What’s up with no-transform?
Cache-Control: no-transform appeared over 10 million times, on 3.45% of responses. Hailing from a time when most web traffic was unencrypted, no-transform politely asks proxies not to modify the response. Why is it showing up now, considering that 91% of no-transform directives seen were on HTTPS sites?
I didn’t pay too much attention to this (relatively) low number until I came across the even less-used no-siteapp, which appeared 528 times on 78 origins — including support.apple.com.
The no-siteapp directive appears to be defined by Baidu a while back as a way to turn off transcoding of responses when they present search results (in a way similar to Google AMP).
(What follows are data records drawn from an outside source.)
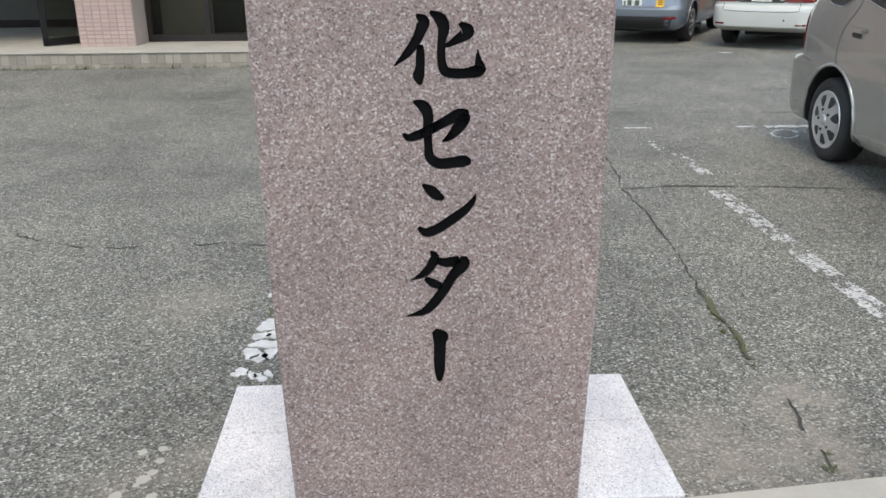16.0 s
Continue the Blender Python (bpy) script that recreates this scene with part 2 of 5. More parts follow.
CONCRETE = plain("pale_concrete", (0.38, 0.36, 0.31), 0.85, var=0.12, scale=2.5, grain=60, bump=0.3)
# indoor dimness is put into both wall colours, most into the shop's
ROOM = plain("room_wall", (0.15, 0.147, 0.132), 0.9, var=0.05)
DIMMED_ROOM = plain("dimmed_room_wall", (0.09, 0.09, 0.085), 0.9, var=0.1)
SIGN_WHITE = plain("white_sign_face", (0.78, 0.79, 0.79), 0.45, var=0.03)
SIGN_INK = plain("black_sign_ink", (0.02, 0.02, 0.025), 0.5)
ORANGE = plain("orange_render", (0.56, 0.215, 0.096), 0.85, var=0.08, scale=0.8, grain=25, bump=0.2)
TAN = plain("tan_render", (0.50, 0.36, 0.24), 0.85, var=0.08, scale=0.8)
SLATE = plain("dark_roof_slate", (0.078, 0.076, 0.076), 0.7, var=0.14, scale=1.2, grain=14, spread=0.14)
CHARCOAL = plain("charcoal_cladding", (0.024, 0.024, 0.027), 0.6, var=0.1)
FROST = plain("frosted_balcony_panel", (0.36, 0.43, 0.41), 0.3, var=0.06)
LEAF = plain("leaf", (0.055, 0.095, 0.030), 0.6, var=0.3, scale=1.0, spread=0.5)
BARK = plain("bark", (0.10, 0.075, 0.05), 0.9, var=0.2)
WIRE = plain("black_cable", (0.03, 0.03, 0.032), 0.6)
GALV = plain("galvanised_metal", (0.45, 0.46, 0.47), 0.4, 0.8)
TYRE = plain("tyre_rubber", (0.022, 0.022, 0.022), 0.8, var=0.2)
ALLOY = plain("silver_wheel_cover", (0.62, 0.63, 0.64), 0.32, 0.7, var=0.05)
TRIM = plain("black_plastic_trim", (0.025, 0.025, 0.027), 0.55, var=0.1)
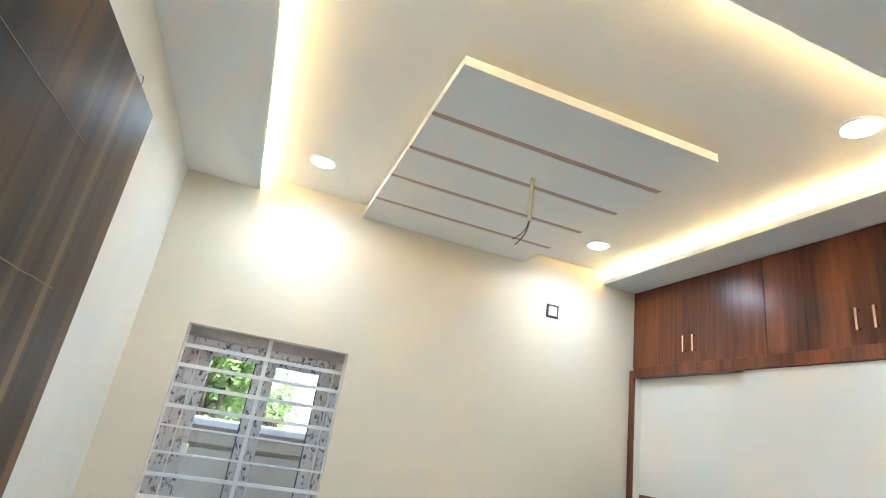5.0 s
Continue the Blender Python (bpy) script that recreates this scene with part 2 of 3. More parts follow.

It’s easy to guess why they didn’t use no-transform; it’s already present on a bunch of sites, so using a different directive with the same meaning gives them a “fresh start.”
This reveals an interesting trend in HTTP — intermediaries are not just proxies and CDNs any more, they’re third party endpoints like search engines, and they’re meddling with content.
Cache-Control appears to be well utilised on the web, but web content creators and administrators could improve their use of it by understanding what the directives actually mean and by paring down overly verbose headers to what will get the job done.
In particular, there’s no need to send redundant directives because the tests show caches will honour the relevant directives correctly. Most of the time, that means sending either max-age or no-store, and considering adding immutable and stale-while-revalidate to boost perceived performance.
It also helps to double-check your site with tools like REDbot to make sure that you’re using the directives correctly and spelling them correctly.